THE DATA
◇ ◇ ◇ ◇

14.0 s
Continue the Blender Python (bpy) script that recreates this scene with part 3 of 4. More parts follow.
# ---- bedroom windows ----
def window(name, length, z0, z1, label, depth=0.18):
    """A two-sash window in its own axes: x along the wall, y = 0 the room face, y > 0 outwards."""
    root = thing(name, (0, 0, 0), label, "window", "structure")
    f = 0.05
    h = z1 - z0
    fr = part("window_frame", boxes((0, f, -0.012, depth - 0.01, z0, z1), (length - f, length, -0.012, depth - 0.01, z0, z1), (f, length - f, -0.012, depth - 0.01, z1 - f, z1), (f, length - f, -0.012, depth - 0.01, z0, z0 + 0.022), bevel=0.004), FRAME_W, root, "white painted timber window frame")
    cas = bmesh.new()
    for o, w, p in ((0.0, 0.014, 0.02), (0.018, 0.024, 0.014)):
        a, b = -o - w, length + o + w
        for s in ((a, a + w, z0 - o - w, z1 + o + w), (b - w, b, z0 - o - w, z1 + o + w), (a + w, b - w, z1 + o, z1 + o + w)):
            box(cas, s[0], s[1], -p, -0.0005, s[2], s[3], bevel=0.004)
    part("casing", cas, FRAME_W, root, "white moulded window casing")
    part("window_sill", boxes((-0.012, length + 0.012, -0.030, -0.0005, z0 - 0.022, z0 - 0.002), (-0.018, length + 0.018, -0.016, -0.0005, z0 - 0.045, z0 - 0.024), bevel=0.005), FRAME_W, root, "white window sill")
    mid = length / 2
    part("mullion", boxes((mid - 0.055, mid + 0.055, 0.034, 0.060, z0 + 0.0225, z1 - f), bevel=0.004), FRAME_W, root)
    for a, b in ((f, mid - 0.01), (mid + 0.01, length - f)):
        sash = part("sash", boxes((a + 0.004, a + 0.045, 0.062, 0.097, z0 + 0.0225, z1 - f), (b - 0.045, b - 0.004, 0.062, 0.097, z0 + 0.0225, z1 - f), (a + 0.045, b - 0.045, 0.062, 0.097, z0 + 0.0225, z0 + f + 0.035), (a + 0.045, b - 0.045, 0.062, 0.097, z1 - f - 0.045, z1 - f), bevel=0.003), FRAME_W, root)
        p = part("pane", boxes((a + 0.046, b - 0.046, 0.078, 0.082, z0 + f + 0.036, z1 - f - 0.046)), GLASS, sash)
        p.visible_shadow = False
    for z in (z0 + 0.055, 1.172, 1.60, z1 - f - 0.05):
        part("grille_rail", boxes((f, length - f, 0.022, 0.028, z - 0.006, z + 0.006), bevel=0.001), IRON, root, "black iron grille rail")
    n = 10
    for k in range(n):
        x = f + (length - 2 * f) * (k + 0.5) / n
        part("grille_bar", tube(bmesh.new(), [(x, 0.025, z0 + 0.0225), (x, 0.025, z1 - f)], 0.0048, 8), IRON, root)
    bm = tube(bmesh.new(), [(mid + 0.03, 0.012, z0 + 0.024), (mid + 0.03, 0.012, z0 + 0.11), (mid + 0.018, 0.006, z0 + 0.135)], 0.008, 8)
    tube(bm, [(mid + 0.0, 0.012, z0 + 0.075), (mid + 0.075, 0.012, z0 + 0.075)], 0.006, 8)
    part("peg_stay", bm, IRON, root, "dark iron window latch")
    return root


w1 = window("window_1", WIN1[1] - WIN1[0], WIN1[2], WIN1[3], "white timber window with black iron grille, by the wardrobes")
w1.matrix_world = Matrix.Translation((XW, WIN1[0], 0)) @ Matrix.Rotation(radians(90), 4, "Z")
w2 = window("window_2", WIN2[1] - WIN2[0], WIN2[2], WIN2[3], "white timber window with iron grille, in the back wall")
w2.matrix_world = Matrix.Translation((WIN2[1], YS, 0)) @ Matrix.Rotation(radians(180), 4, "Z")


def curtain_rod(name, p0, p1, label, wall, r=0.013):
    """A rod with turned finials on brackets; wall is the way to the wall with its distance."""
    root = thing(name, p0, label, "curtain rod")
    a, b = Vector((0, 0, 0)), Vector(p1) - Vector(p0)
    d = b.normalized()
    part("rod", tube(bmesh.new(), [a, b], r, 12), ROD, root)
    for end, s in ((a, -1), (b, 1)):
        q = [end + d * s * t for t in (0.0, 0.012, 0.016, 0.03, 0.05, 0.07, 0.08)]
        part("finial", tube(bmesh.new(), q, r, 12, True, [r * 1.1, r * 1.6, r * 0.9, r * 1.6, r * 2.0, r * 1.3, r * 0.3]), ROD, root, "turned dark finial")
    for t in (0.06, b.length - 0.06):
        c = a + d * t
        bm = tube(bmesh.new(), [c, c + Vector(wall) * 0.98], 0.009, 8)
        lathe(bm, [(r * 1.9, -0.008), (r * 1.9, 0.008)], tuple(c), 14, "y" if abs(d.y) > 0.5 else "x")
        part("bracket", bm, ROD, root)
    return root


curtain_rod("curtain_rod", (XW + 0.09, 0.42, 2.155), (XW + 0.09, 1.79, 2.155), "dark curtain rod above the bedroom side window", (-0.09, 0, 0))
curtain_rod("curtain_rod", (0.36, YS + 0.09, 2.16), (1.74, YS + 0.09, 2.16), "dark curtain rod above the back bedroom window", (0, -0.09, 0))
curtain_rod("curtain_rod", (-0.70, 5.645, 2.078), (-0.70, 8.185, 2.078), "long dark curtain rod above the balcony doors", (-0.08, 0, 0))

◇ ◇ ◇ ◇

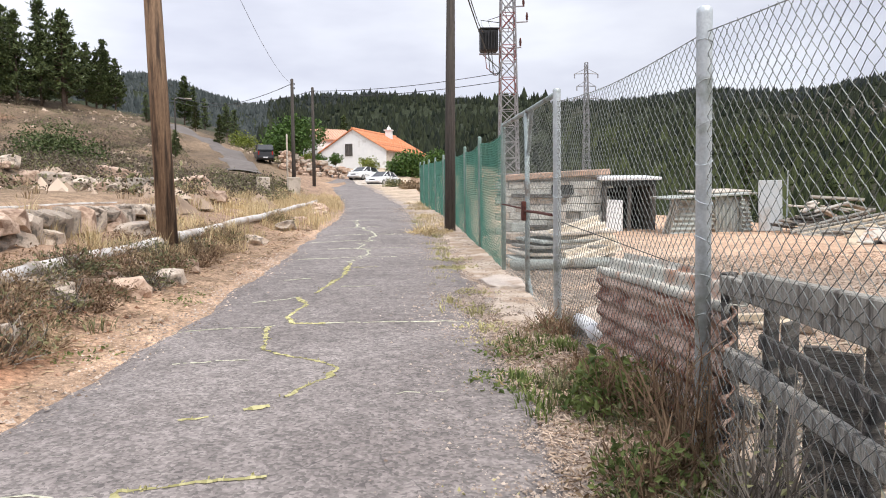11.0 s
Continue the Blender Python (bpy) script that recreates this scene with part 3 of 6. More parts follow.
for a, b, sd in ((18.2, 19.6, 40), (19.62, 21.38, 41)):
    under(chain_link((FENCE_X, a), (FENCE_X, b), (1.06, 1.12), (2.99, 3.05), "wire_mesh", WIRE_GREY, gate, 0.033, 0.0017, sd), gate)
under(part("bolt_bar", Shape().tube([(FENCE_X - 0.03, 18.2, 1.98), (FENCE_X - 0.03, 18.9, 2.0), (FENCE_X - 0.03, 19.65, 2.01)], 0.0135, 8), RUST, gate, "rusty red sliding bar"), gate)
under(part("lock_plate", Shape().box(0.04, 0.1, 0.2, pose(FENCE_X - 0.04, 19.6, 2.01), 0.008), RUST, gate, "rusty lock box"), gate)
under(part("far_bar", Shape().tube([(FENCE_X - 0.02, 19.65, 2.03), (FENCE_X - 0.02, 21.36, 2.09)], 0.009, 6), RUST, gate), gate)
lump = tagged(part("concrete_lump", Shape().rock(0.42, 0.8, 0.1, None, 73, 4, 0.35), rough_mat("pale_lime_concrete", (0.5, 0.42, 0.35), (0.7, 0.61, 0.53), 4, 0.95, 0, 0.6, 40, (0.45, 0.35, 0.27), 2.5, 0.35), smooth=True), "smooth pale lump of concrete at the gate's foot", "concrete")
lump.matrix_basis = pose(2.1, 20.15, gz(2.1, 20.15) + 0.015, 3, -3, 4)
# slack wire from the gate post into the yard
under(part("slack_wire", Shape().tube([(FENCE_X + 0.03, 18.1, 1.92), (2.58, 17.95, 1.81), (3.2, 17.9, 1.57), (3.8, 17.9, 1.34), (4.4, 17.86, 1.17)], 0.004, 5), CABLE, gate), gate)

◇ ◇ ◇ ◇

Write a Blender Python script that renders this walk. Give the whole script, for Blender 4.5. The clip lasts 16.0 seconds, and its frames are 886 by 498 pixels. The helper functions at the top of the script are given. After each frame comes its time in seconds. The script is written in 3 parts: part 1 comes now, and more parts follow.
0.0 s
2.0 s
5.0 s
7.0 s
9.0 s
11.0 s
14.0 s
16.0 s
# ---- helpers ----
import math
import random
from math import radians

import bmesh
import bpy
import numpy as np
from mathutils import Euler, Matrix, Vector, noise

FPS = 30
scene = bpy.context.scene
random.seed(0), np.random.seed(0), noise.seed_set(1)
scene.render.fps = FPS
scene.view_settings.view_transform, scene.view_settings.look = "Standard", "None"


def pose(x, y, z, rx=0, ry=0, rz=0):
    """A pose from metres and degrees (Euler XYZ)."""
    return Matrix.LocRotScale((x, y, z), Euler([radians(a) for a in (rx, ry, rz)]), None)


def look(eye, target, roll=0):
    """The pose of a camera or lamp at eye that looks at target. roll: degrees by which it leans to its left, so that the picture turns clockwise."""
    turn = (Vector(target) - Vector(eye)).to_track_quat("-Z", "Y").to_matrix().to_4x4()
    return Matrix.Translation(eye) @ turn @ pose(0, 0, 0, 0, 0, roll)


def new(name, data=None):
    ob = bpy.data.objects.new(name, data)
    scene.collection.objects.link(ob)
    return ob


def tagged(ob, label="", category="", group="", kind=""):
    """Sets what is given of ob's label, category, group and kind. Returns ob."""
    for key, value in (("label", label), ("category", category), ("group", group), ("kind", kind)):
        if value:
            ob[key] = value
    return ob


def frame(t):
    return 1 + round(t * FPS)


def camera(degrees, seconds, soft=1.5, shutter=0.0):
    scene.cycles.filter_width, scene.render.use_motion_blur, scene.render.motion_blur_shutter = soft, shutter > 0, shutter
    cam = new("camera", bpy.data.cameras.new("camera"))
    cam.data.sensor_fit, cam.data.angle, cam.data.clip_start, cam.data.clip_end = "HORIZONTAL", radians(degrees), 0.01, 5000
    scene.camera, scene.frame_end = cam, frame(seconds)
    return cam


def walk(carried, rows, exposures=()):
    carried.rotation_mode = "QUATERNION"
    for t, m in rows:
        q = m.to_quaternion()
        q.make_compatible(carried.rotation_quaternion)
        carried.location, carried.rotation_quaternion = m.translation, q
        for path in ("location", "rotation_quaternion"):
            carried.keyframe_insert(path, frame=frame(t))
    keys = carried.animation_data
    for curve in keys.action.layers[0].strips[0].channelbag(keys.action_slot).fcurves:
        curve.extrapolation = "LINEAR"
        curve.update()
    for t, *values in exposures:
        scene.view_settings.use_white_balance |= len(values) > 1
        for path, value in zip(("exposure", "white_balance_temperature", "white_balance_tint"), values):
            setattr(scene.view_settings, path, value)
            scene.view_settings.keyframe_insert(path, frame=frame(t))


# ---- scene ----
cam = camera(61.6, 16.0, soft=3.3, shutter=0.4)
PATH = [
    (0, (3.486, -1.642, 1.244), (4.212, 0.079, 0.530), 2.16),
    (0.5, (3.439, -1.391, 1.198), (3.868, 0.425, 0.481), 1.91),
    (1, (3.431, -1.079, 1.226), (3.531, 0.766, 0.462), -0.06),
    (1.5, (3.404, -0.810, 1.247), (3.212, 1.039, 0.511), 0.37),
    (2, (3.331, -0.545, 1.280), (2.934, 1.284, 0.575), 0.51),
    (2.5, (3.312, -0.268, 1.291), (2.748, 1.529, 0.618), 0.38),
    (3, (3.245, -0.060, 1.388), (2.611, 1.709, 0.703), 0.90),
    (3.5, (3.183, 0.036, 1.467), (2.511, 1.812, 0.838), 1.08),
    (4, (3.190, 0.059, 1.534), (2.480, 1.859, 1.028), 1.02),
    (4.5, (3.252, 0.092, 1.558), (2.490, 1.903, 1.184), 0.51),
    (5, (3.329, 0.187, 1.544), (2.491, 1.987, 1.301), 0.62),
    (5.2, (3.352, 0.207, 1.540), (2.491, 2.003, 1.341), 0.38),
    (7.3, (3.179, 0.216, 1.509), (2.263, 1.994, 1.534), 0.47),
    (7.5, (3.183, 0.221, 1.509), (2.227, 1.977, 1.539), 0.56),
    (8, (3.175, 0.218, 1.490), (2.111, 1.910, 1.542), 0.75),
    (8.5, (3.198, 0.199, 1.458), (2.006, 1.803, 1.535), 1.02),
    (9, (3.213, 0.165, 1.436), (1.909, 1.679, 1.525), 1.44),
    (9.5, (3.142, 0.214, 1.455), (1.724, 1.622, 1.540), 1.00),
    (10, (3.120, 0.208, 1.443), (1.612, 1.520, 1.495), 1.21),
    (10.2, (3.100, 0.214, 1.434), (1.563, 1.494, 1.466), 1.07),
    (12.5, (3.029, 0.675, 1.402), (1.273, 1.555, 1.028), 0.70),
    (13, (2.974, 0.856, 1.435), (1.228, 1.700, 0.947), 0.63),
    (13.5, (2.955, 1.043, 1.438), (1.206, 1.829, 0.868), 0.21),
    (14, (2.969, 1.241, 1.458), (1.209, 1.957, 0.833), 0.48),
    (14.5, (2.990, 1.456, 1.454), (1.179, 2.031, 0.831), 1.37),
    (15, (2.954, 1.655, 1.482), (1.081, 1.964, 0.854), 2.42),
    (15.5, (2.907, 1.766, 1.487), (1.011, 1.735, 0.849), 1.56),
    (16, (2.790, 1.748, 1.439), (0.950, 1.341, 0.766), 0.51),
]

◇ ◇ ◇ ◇

EXERCISE
Pull out every line containing "seconds".

COMPLETE OUTPUT
Write a Blender Python script that renders this walk. Give the whole script, for Blender 4.5. The clip lasts 16.0 seconds, and its frames are 886 by 498 pixels. The helper functions at the top of the script are given. After each frame comes its time in seconds. The script is written in 3 parts: part 1 comes now, and more parts follow.
def camera(degrees, seconds, soft=1.5, shutter=0.0):
    scene.camera, scene.frame_end = cam, frame(seconds)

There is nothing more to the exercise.